New Draft Form 8997 and Qualified Opportunity Zone Regulatory Reform

Readers of last week’s blog on new draft Form 8996 will recall that Internal Revenue Code Section 1400Z was enacted as part of the Tax Cuts and Jobs Act and designed to provide certain tax benefits for investments in Qualified Opportunity Zones (QOZs) through investments in Qualified Opportunity Funds (QOFs). 

A quick explanation: An eligible taxpayer elects first to defer eligible realized capital gains invested into QOFs, with federal Form 8949 to be filed along with a federal income tax return. (An eligible taxpayer is any taxpayer who would otherwise owe federal income tax on a realized capital gain on the sale or exchange of an investment.) Form 8996 is filed by the QOF and its investments in the QOZ property, while Form 8997 is filed by the eligible taxpayer, as it relates to the investment of the capital gain proceeds into the QOF.

On September 25, 2019, the Internal Revenue Service released another form in draft status: federal Form 8997 “Initial and Annual Statement of Qualified Opportunity Fund Investments.” It requires even more information to be reported concerning these investments by eligible taxpayers. Read draft form 8997 here

Federal Form 8997 will be used by an eligible taxpayer holding QOF investments at any point in time during the year to report their QOF investments, the amounts of their deferred capital gains and other information.

It’s possible that the new Form 8997 is a reaction to the shining spotlight the media and Congress have put on underlying issues of QOZ eligibility and fairness. Pressure to make certain properties qualify for QOZ status (in areas that had not initially measured up to OZ qualifying standards) has proven to be pervasive. The exposure of these purported abuses has led to a lot of negative coverage of those involved and of the OZ initiative itself.

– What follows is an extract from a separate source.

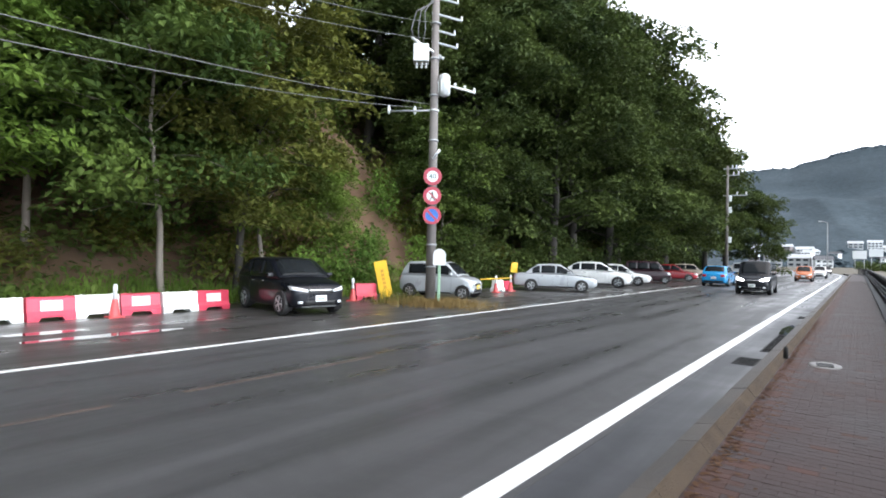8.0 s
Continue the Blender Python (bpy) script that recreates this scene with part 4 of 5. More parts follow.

So, what is new in terms of increased taxpayer reporting?

Specifically, the released draft federal Form 8997, to be used by eligible taxpayers for the 2019 tax year, requires investors to report the following information for each QOF investment:

  • Part I: the reporting of all QOF investments held at the beginning of the year; the employer identification numbers, date on which the QOF investment was acquired and a description of QOF investments along with the amount of short-term and long-term deferred gain invested in each QOF

  • Part II and III: the reporting of all QOF investments acquired and disposed of during the year

  • Part IV: amount of short-term and long-term gain to be included in taxable income

QOZs and QOFs are very much on the minds of the Treasury and watchdog agencies across the country. While the potential for abuse is very real, it is important not to lose sight of the value that our state and federal legislators felt the program brings as a meaningful and impactful way to drive direct investment into underserved areas. It is not surprising that flaws in the law have been identified. Recognizing and taking effective steps to rectify these flaws is the timely effect of Form 8997.

The Treasury Department is inviting the public and other federal agencies to comment on this new form and the information being requested. To ensure your concerns are considered, comments should be received on or before December 2, 2019.

Eligible taxpayers should speak to their primary tax service providers to better understand and ensure compliance with the new reporting requirements related to their QOF investments. We will continue to monitor these developments, as well as other Opportunity Zone changes that will undoubtedly come.